Set task:
Your task is to copy every line of the records below that contains "follow".

## begin Items

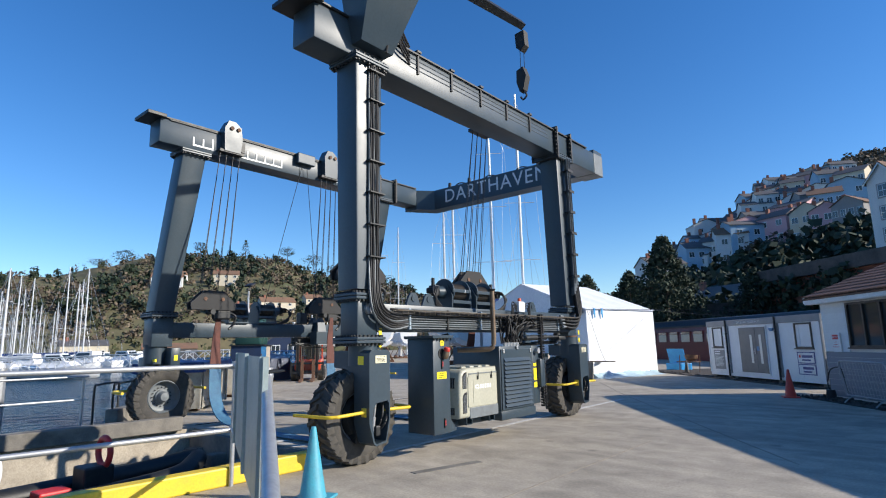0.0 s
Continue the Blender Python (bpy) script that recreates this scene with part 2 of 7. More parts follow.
GRAVEL = mat("gravel_strip", (0.075, 0.065, 0.055), 0.95, 0, (0.035, 0.03, 0.027), 2, 1, 80, 0.9)
SCRUB = mat("hillside_scrub", (0.15, 0.125, 0.065), 0.95, 0, (0.075, 0.085, 0.038), 0.05, 1.0, 0.6, 0.6)
GRASS = mat("hill_grass", (0.10, 0.15, 0.035), 0.95, 0, (0.14, 0.15, 0.05), 0.03, 1.0, 0.8, 0.4)
LEAF = mat("evergreen_leaf", (0.020, 0.036, 0.016), 0.8, 0, (0.016, 0.030, 0.016), 1.2, 0.9, 8, 0.3, island=0.35)
LEAF2 = mat("olive_leaf", (0.075, 0.085, 0.035), 0.85, 0, (0.05, 0.05, 0.022), 1.0, 0.9, 8, 0.3, island=0.4)
BARE = mat("bare_twigs", (0.16, 0.125, 0.085), 0.9, 0, (0.08, 0.058, 0.042), 0.3, 0.9, 8, 0.3, island=0.35)
BARK = mat("tree_bark", (0.10, 0.075, 0.055), 0.9, 0, (0.05, 0.04, 0.03), 5, 0.9, 30, 0.5)
HULLW = mat("white_gelcoat", (0.78, 0.79, 0.80), 0.25, 0, (0.72, 0.73, 0.74), 1.5, 0.5, 20, 0.0, rand=0.06)
HULLB = mat("pale_blue_gelcoat", (0.50, 0.66, 0.74), 0.3, 0, (0.45, 0.6, 0.7), 2, 0.5)
ANTIF = mat("antifoul_paint", (0.10, 0.10, 0.11), 0.7, 0, (0.06, 0.07, 0.1), 2, 0.7)
SLINGB = mat("blue_webbing", (0.035, 0.115, 0.21), 0.7, 0, (0.07, 0.19, 0.29), 6, 0.8, 90, 0.4)
SLINGR = mat("faded_red_webbing", (0.13, 0.045, 0.033), 0.8, 0, (0.075, 0.036, 0.028), 6, 0.8, 90, 0.4)
WOOD = mat("old_timber", (0.21, 0.15, 0.10), 0.8, 0, (0.12, 0.09, 0.065), 4, 0.8, 50, 0.3)
BLUEP = mat("blue_gangway_paint", (0.05, 0.18, 0.36), 0.45)
ORANGE = mat("orange_beacon", (0.65, 0.10, 0.03), 0.3)
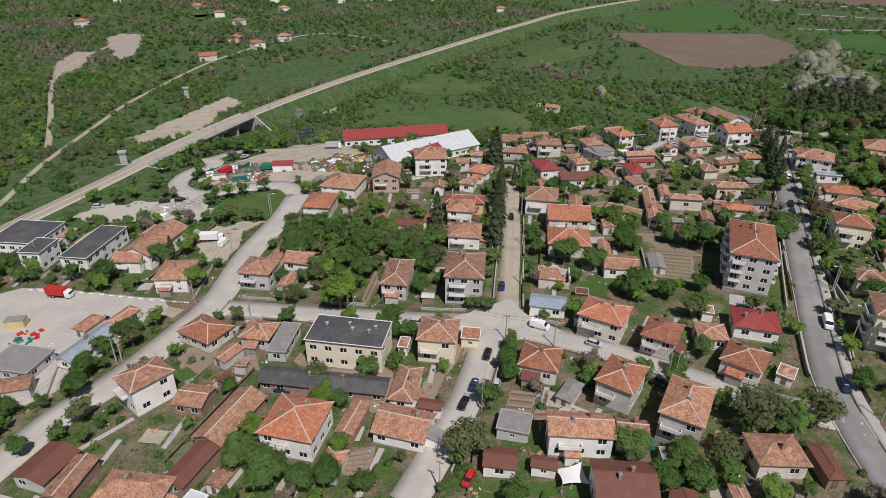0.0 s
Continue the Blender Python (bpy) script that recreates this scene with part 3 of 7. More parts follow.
def house(x, y, w, d, ang, h, kind, roof, wall, floors, chimneys=1, balcony=0, pitch=23, over=0.5, name="house", label="", category="house", windows=True):
    """A house on its eaves rectangle w x d (turned by ang), eaves at height h over the ground."""
    rnd = random.Random(int(x * 7 + y * 13))
    HOUSES.append((x, y, w, d, ang))
    z = gz(x, y)
    base = new(name)
    base.matrix_world = pose(x, y, z, 0, 0, ang)
    words = "%s %s, %s walls, %s roof" % ({1: "single-storey", 2: "two-storey", 3: "three-storey", 4: "four-storey"}[floors], name.replace("_", " "), WALL_WORDS[wall], ROOF_WORDS[roof])
    tagged(base, label or words, category, group="buildings of the town")
    o = over if kind != "flat" else 0.25
    hw, hd = w / 2 - o, d / 2 - o
    corners = [(-hw, -hd), (hw, -hd), (hw, hd), (-hw, hd)]
    fl = (h - 0.35) / floors
    v, f = [], []
    tops, lows = [], []
    spots = []
    wh, ww = (1.4, 1.8) if fl > 2.4 else (0.9, 1.1)
    for i in range(4):
        a, b = corners[i], corners[(i + 1) % 4]
        L = math.hypot(b[0] - a[0], b[1] - a[1])
        n = max(1, int(L / rnd.uniform(2.9, 3.8)))
        holes = []
        away = math.cos(radians(ang + 90 * i - 180)) > 0.55
        if windows and not away and not (wall == "brick" and floors == 1 and i % 2):
            for k in range(floors):
                zz = 0.35 + k * fl + max(0.55, (fl - wh) * 0.52)
                for j in range(n):
                    if rnd.random() < (0.95 if name == "building" and w < 30 else 0.72 if i in (0, 1, 3) else 0.35) and zz + wh < h - 0.15:
                        cx = L * (j + 0.5) / n
                        if cx - ww / 2 > 0.3 and cx + ww / 2 < L - 0.3:
                            holes.append((cx - ww / 2, cx + ww / 2, zz, zz + wh))
                            spots.append((i, a, b, L, cx, zz))
        wall_side(v, f, a, b, 0.3 if name != "shed" else -1.2, h, holes)
    k = len(v)
    rise = 0
    along = w >= d
    if kind != "flat":
        rise = min(w, d) / 2 * math.tan(radians(pitch))
        if kind == "gable":
            up = rise - o * math.tan(radians(pitch)) * 0
            if along:
                v += [(-hw, -hd, h), (-hw, hd, h), (-hw, 0, h + up - 0.2), (hw, -hd, h), (hw, hd, h), (hw, 0, h + up - 0.2)]
                f += [(k + 1, k, k + 2), (k + 3, k + 4, k + 5)]
            else:
                v += [(-hw, -hd, h), (hw, -hd, h), (0, -hd, h + up - 0.2), (-hw, hd, h), (hw, hd, h), (0, hd, h + up - 0.2)]
                f += [(k, k + 1, k + 2), (k + 4, k + 3, k + 5)]
    wmat = {"brick": "wall_brick", "redwhite": "wall_white"}.get(wall, "wall_" + wall)
    part("wall", mesh_of("wall", v, f, wmat), base)
    if wall == "redwhite":
        part("lower_wall", ring_wall("lower_wall", hw + 0.03, hd + 0.03, 0.026, 0.33, h * 0.5, "wall_red"), base, "dark red painted lower storey")
    if name != "shed":
        part("plinth", boxes("plinth", [(-hw - 0.05, -hd - 0.05, -3.0, hw + 0.05, hd + 0.05, 0.32)], "plaster_stone"), base)
    for i, a, b, L, cx, zz in spots:
        u = ((b[0] - a[0]) / L, (b[1] - a[1]) / L)
        px, py = a[0] + u[0] * cx - u[1] * 0.10, a[1] + u[1] * cx + u[0] * 0.10
        add_window(base, pose(px, py, zz, 0, 0, math.degrees(math.atan2(u[1], u[0]))), ww, wh)
    if kind == "flat":
        r = part("roof", boxes("roof", [(-w / 2, -d / 2, h, w / 2, d / 2, h + 0.28)], ROOFS[roof]), base)
        part("parapet", ring_wall("parapet", w / 2, d / 2, 0.18, h + 0.282, h + 0.42, "trim_white" if wall in ("cream", "white") else "concrete"), r)
    else:
        me, caps = roof_mesh(kind, w, d, h, rise, along, ROOFS[roof])
        r = part("roof", me, base)
        if roof in ("old", "new", "crimsontile", "rose"):
            pale = rnd.random() < 0.78
            part("ridge", ridge_mesh(caps, "mortar" if pale else ROOFS[roof]), r, "pale mortared ridge" if pale else "")
        else:
            part("ridge", ridge_mesh(caps, ROOFS[roof], 0.09), r)
    for c in range(chimneys):
        cx, cy = rnd.uniform(-0.25, 0.25) * w, rnd.uniform(-0.2, 0.2) * d
        top = h + rise * (1 - max(abs(cx) / (w / 2), abs(cy) / (d / 2))) if kind != "flat" else h + 0.3
        part("chimney", shared(("ch", c % 2), lambda: chimney_mesh(1.1 if c % 2 else 1.4, ("wall_brick", "plaster_stone")[c % 2])), base, at=pose(cx, cy, top, 0, 0, 90 * (c % 2)))
    # door on the first side
    part("door", shared("door", lambda: boxes("door", [(-0.5, -0.09, 0.0, 0.5, 0.0, 2.05)], "timber", 0.02)), base, at=pose(-hw + 0.01 - 0.01, rnd.uniform(-0.2, 0.2) * hd, 0.32, 0, 0, -90))
    if name == "house" and floors < 3 and w * d > 55 and rnd.random() < 0.7:
        # a porch or side room under its own little roof
        side, along_ = rnd.choice((0, 0, 1, 3)), rnd.uniform(-0.25, 0.25)
        pw, pd, ph = rnd.uniform(2.6, 4.2), rnd.uniform(1.6, 2.6), min(h - 0.5, rnd.uniform(2.3, 2.7))
        L = hw if side % 2 else hd
        off = along_ * (d if side % 2 else w)
        m = pose(0, 0, 0, 0, 0, 90 * side) @ pose(off, -L - pd / 2 - 0.004, 0)
        porch = part("porch", boxes("porch", [(-pw / 2, -pd / 2, -1.5, pw / 2, pd / 2, ph)], rnd.choice((wmat, "wall_white", "plaster_stone"))), base, at=m)
        k = 0.3
        rv = [(-pw / 2 - k, -pd / 2 - k, ph + 0.02), (pw / 2 + k, -pd / 2 - k, ph + 0.02), (pw / 2 + k, pd / 2, ph + 0.75), (-pw / 2 - k, pd / 2, ph + 0.75)]
        rv += [(x_, y_, z_ - 0.12) for x_, y_, z_ in rv]
        part("porch_roof", mesh_of("porch_roof", rv, [(0, 1, 2, 3), (7, 6, 5, 4), (0, 4, 5, 1), (1, 5, 6, 2), (2, 6, 7, 3), (3, 7, 4, 0)], ROOFS[rnd.choice((roof, roof, "old", "brown", "grey"))], [(0, 0), (pw, 0), (pw, pd), (0, pd)] + [(0, 0)] * 20), porch)
    for bsd in range(balcony):
        for k in range(1, floors):
            bw = min(w * 0.45, 4.5)
            zz = 0.35 + k * fl - 0.1
            sx = (bsd - 0.5) * w * 0.5 if balcony > 1 else -w * 0.16
            bal = part("balcony", boxes("balcony", [(-bw / 2, -1.25, 0, bw / 2, 0, 0.16)], "concrete"), base, at=pose(sx, -hd - 0.01, zz))
            part("railing", channel("railing", bw, 1.25, 0.16, 1.0, 0.1, "wall_white"), bal)
    return base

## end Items

Reply:
Continue the Blender Python (bpy) script that recreates this scene with part 2 of 7. More parts follow.
Continue the Blender Python (bpy) script that recreates this scene with part 3 of 7. More parts follow.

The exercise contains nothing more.